Technology is becoming a more pervasive part of everybody’s life. We use computers at work. We have our phones and tablets with us at all the time. We rely on the technology to check our email, update our social media status or watch streaming movies. We play video games. Technology keeps us in constant communication with the outside world.
There are, however, many downsides to the constant use of technology. A key one is sleep. We depend on sleep for not only our mental health but also our physical health. A lack of sleep increases the risk of certain illness like diabetes and heart disease, and we are less mentally astute when awake. Technology can interrupt our daily cycle of sleep in a variety of ways.
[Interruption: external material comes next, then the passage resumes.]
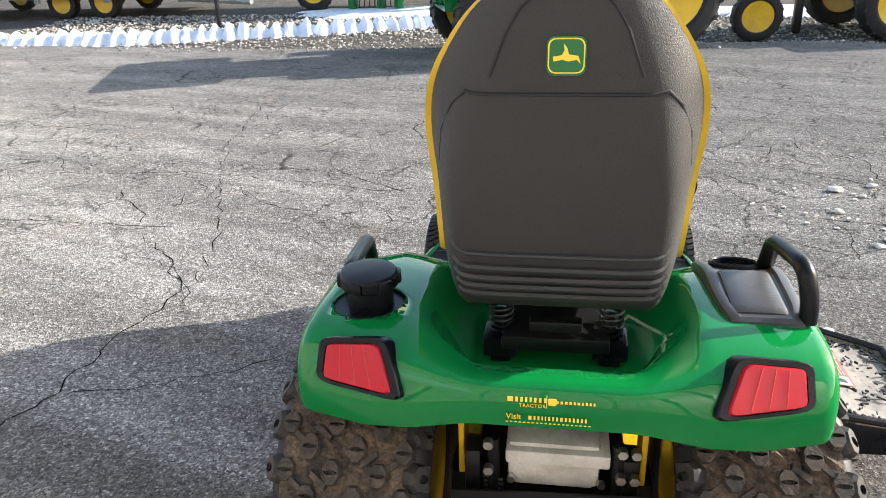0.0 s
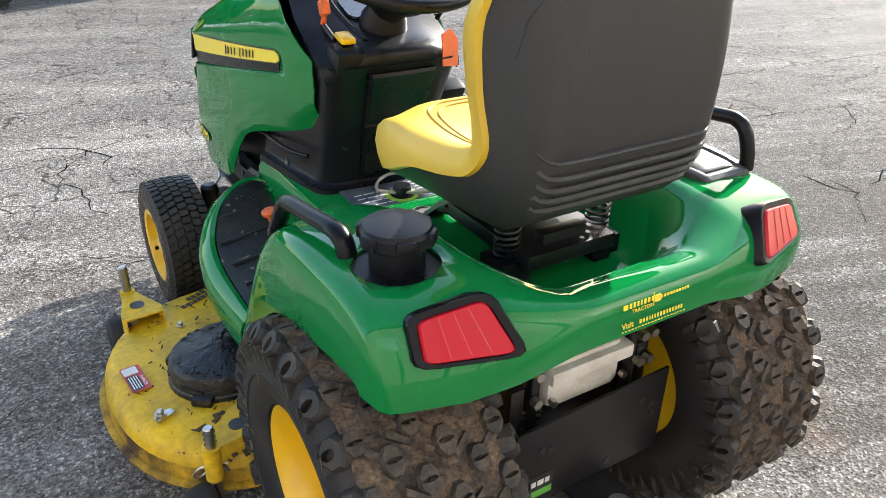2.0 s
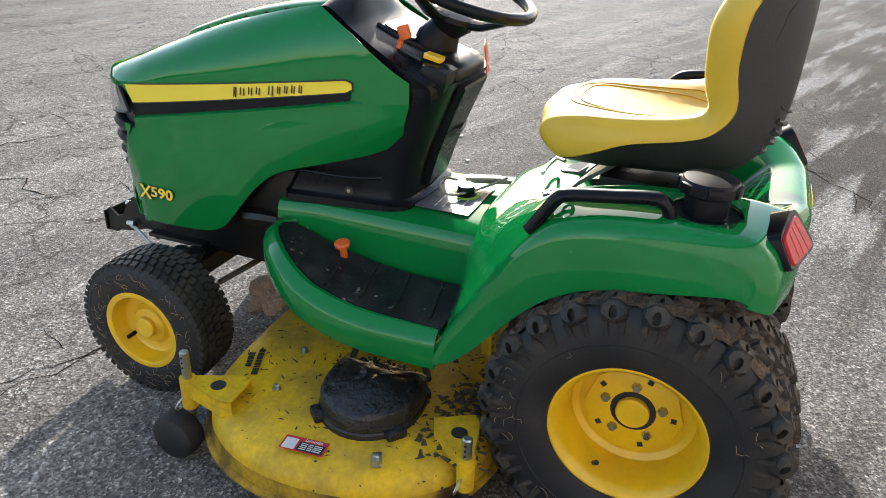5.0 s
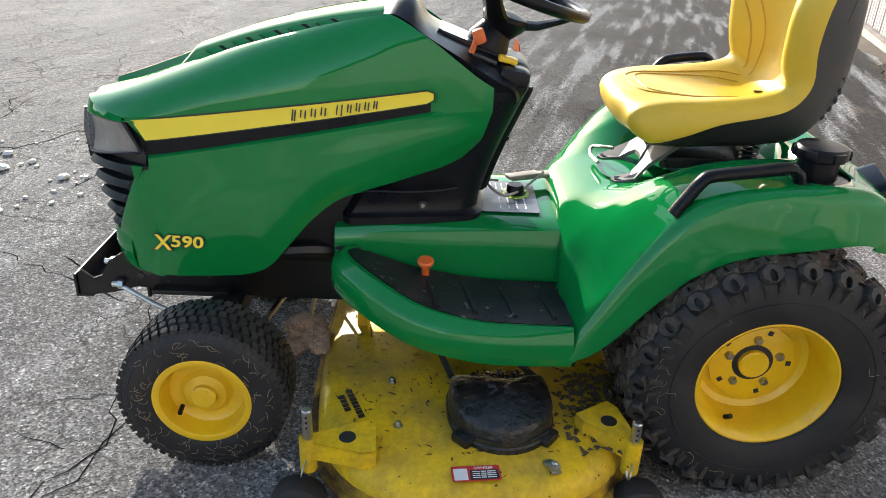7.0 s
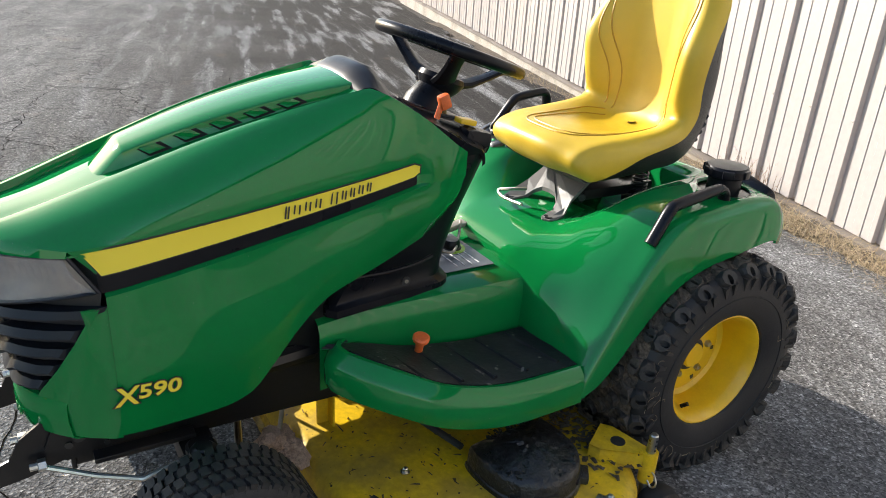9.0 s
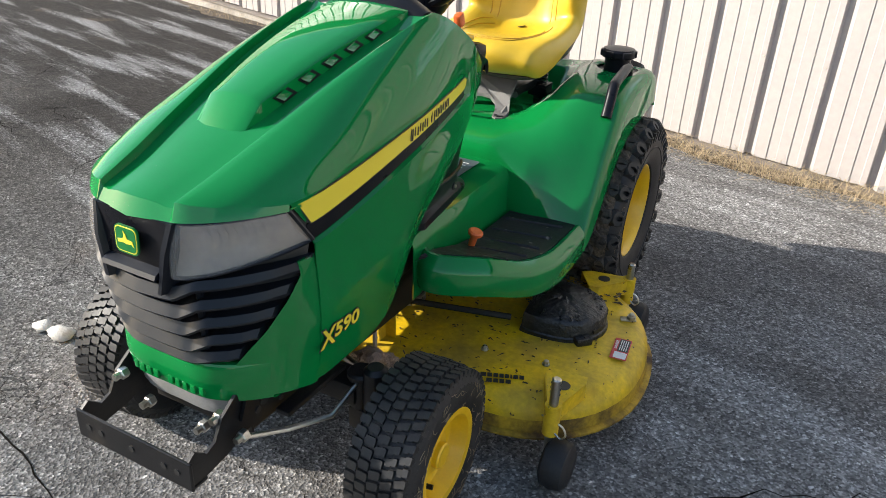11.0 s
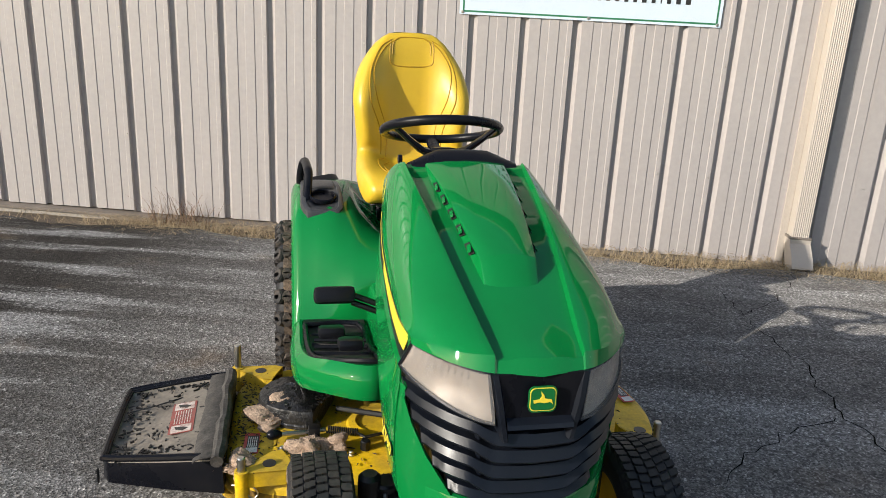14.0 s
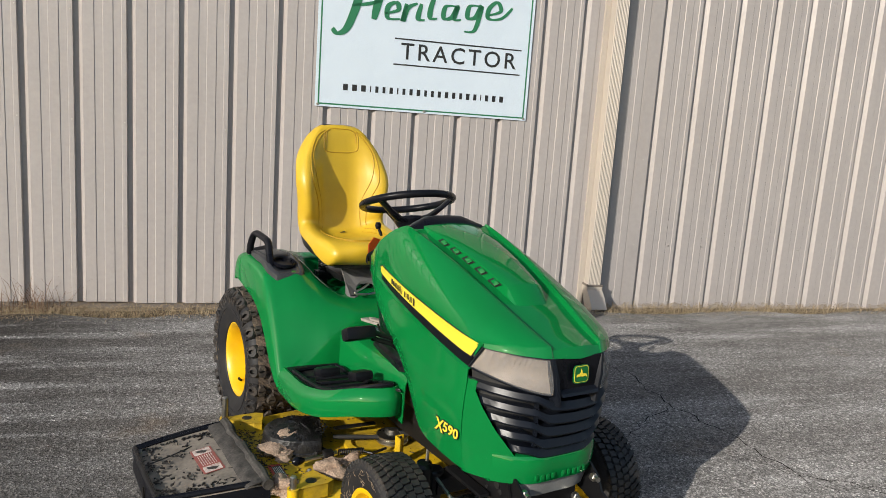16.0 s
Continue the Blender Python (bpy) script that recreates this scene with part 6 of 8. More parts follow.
# pedestal and dash
def ped_ring(z, y0, y1, w0, w1, r=0.055):
    """A ring with rounded rear corners: y0, w0 at the back, y1, w1 at the front."""
    half = [(0.0, y0 - 0.014), ((w0 - r) * 0.6, y0 - 0.009)]
    half += [(w0 - r + r * math.sin(radians(a)), y0 + r - r * math.cos(radians(a)) - 0.004 * math.cos(radians(a))) for a in (0, 22, 45, 68, 90)]
    half += [((w0 + w1) / 2, (y0 + r + y1) / 2), (w1, y1 - 0.02), (w1 - 0.02, y1), (0.0, y1)]
    return [Vector((x, y, z)) for x, y in half] + [Vector((-x, y, z)) for x, y in reversed(half[1:-1])]


bm = bmesh.new()
PED_Z = [0.560, 0.575, 0.582, 0.65, 0.74, 0.83, 0.90]
rings = []
for z in (0.552, 0.570, 0.576, 0.582, 0.61, 0.64, 0.67, 0.70, 0.73, 0.76, 0.79, 0.82, 0.85, 0.875, 0.895):
    foot = 0.010 if z < 0.573 else 0.0
    rings.append(ped_ring(z, at(PED_Z, [0.664, 0.664, 0.668, 0.652, 0.622, 0.586, 0.556], z) - foot, at(PED_Z, [1.0, 1.0, 0.995, 0.96, 0.93, 0.90, 0.88], z), at(PED_Z, [0.168, 0.166, 0.160, 0.156, 0.160, 0.168, 0.172], z) + foot, at(PED_Z, [0.205, 0.203, 0.200, 0.200, 0.196, 0.190, 0.176], z) + foot))
loft(bm, rings)
pedestal = part("pedestal", bm, M_BLACK, tractor, "black plastic steering pedestal", angle=40)
bm = bmesh.new()
tube(bm, spline([(-0.075, 0.596, 0.745), (0.0, 0.582, 0.742), (0.075, 0.596, 0.745)], 6), 0.006, 8)
part("moulded_lip", bm, M_BLACK, pedestal)
# raised cover down the middle of the pedestal
bm = bmesh.new()
rings = []
for z, k in ((0.600, 0.4), (0.606, 1.0), (0.68, 1.0), (0.76, 1.0), (0.83, 1.0), (0.872, 1.0), (0.880, 0.6)):
    y, w = at(PED_Z, [0.664, 0.664, 0.668, 0.652, 0.622, 0.586, 0.556], z) - 0.014, at([0.60, 0.88], [0.066, 0.086], z)
    rings.append([Vector((x * w, y + dy, z)) for x, dy in ((-1, 0.030), (-1, -0.006 * k), (-0.93, -0.013 * k), (0, -0.016 * k), (0.93, -0.013 * k), (1, -0.006 * k), (1, 0.030))])
loft(bm, rings)
part("column_cover", bm, M_BLACK, pedestal, "raised black cover down the pedestal", angle=30)
for x, z in ((-0.105, 0.690), (0.105, 0.690)):
    bm = bmesh.new()
    disc(bm, (x, 0.640, z), 0.014, 0.004, 16, "y")
    part("key_recess", bm, M_INK, pedestal, "dark round recess")
for s in (-1, 1):
    bm = bmesh.new()
    disc(bm, (s * 0.1985, 0.802, 0.606), 0.011, 0.004 * s, 16, "x")
    part("screw_recess", bm, M_INK, pedestal)
    bm = bmesh.new()
    disc(bm, (s * 0.2005, 0.802, 0.606), 0.005, 0.004 * s, 10, "x")
    part("screw", bm, M_STEEL, pedestal)
    bm = bmesh.new()
    tube(bm, spline([(s * 0.205, 0.98, 0.634), (s * 0.204, 0.92, 0.640), (s * 0.203, 0.85, 0.640), (s * 0.192, 0.77, 0.642), (s * 0.175, 0.72, 0.646)], 4), 0.005, 8)
    part("moulded_lip", bm, M_BLACK, pedestal)

# dash: a sloping top between the hood's rear edges, with a raised visor at the front
DASH_MID = [(0.560, 0.875), (0.548, 0.905), (0.556, 0.928), (0.585, 0.941), (0.65, 0.955), (0.72, 0.978), (0.775, 1.003), (0.805, 1.022), (0.822, 1.050), (0.838, 1.074), (0.860, 1.082), (0.888, 1.074), (0.915, 1.050), (0.925, 1.000)]
DASH_EDGE = [(0.590, 0.862), (0.592, 0.880), (0.602, 0.895), (0.622, 0.905), (0.655, 0.922), (0.72, 0.960), (0.775, 0.990), (0.805, 1.006), (0.824, 1.018), (0.840, 1.030), (0.862, 1.042), (0.884, 1.050), (0.905, 1.040), (0.915, 1.000)]


def dash_at(u, row):
    (ym, zm), (ye, ze) = row
    k = 1 - max(0.0, (abs(u) - 0.40) / 0.60) ** 1.25
    y, z = ye + (ym - ye) * k, ze + (zm - ze) * k
    return Vector((u * at([0.55, 0.64, 0.72, 0.80, 0.90], [0.172, 0.180, 0.180, 0.166, 0.146], y), y, z))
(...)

First, that phone on your nightstand is not as innocent as you might think. You are more inclined to check the phone, and the phone’s glow can have a severe impact on the way and amount of sleep that you get. In fact, 90% of Americans say that they use some type of technology in the hour leading up to sleep.
Research has shown that the glow of the screen in the dark from our phone reduces the production of melatonin, an extremely important hormone that the body produces. Melatonin is responsible for helping the body attain a circadian rhythm. This is the natural day-night cycle that helps the body understand when it should be asleep and when it should be awake. A decline in the production of melatonin reduces the body’s ability regulate the body’s natural sleeping cycle. So, picking up that phone by the bed, especially in the dark, has a direct impact on your ability to sleep. So, you might want to think about that the next time you want to play Candy Crush or check Facebook right before you go to sleep.
Secondly, the phone can be distracting. A text message or a social media alert can wake you during your sleep. A recent study found that 22% of respondents reported having the cell phone ringer turned on and resting on the nightstand at night. To make matters worse, 10% of people who participated in the survey said the phone woke them up over the last week.
Thirdly, the brain can’t relax. The period just before sleep should be a time when the brain is allowed to relax. Often, this can involve reading a book and talking with a partner. A technological device creates an amazing amount of stimulus, and it can be a challenge for the brain to relax, even after the lights have been turned off.
Fourth, interactive technology like cell phones, computers and tablets seems to impact the brain more than passive technology like a television or a radio. That can impact our memory and our ability to make rational decisions and have reasonable thoughts. This is especially true at night. We want to be distancing our brain from the interactive nature of technology devices and let it settle into dreamland.
Fifth, when we have the phone or tablet in our bed, we start to associate our sleep environment as a social place. It’s becomes less a place where we sleep, and more a place where we connect and socialize with others, especially those who are not in the bedroom with us.
Finally, there is the Fear of Missing Out Syndrome. With technology by our side, we are constantly worried that something important will happen, and we are not involved. That fear and anxiety can translate into difficulty getting to sleep or a restless night’s sleep. We constantly check our phone, not wanting to miss out on something.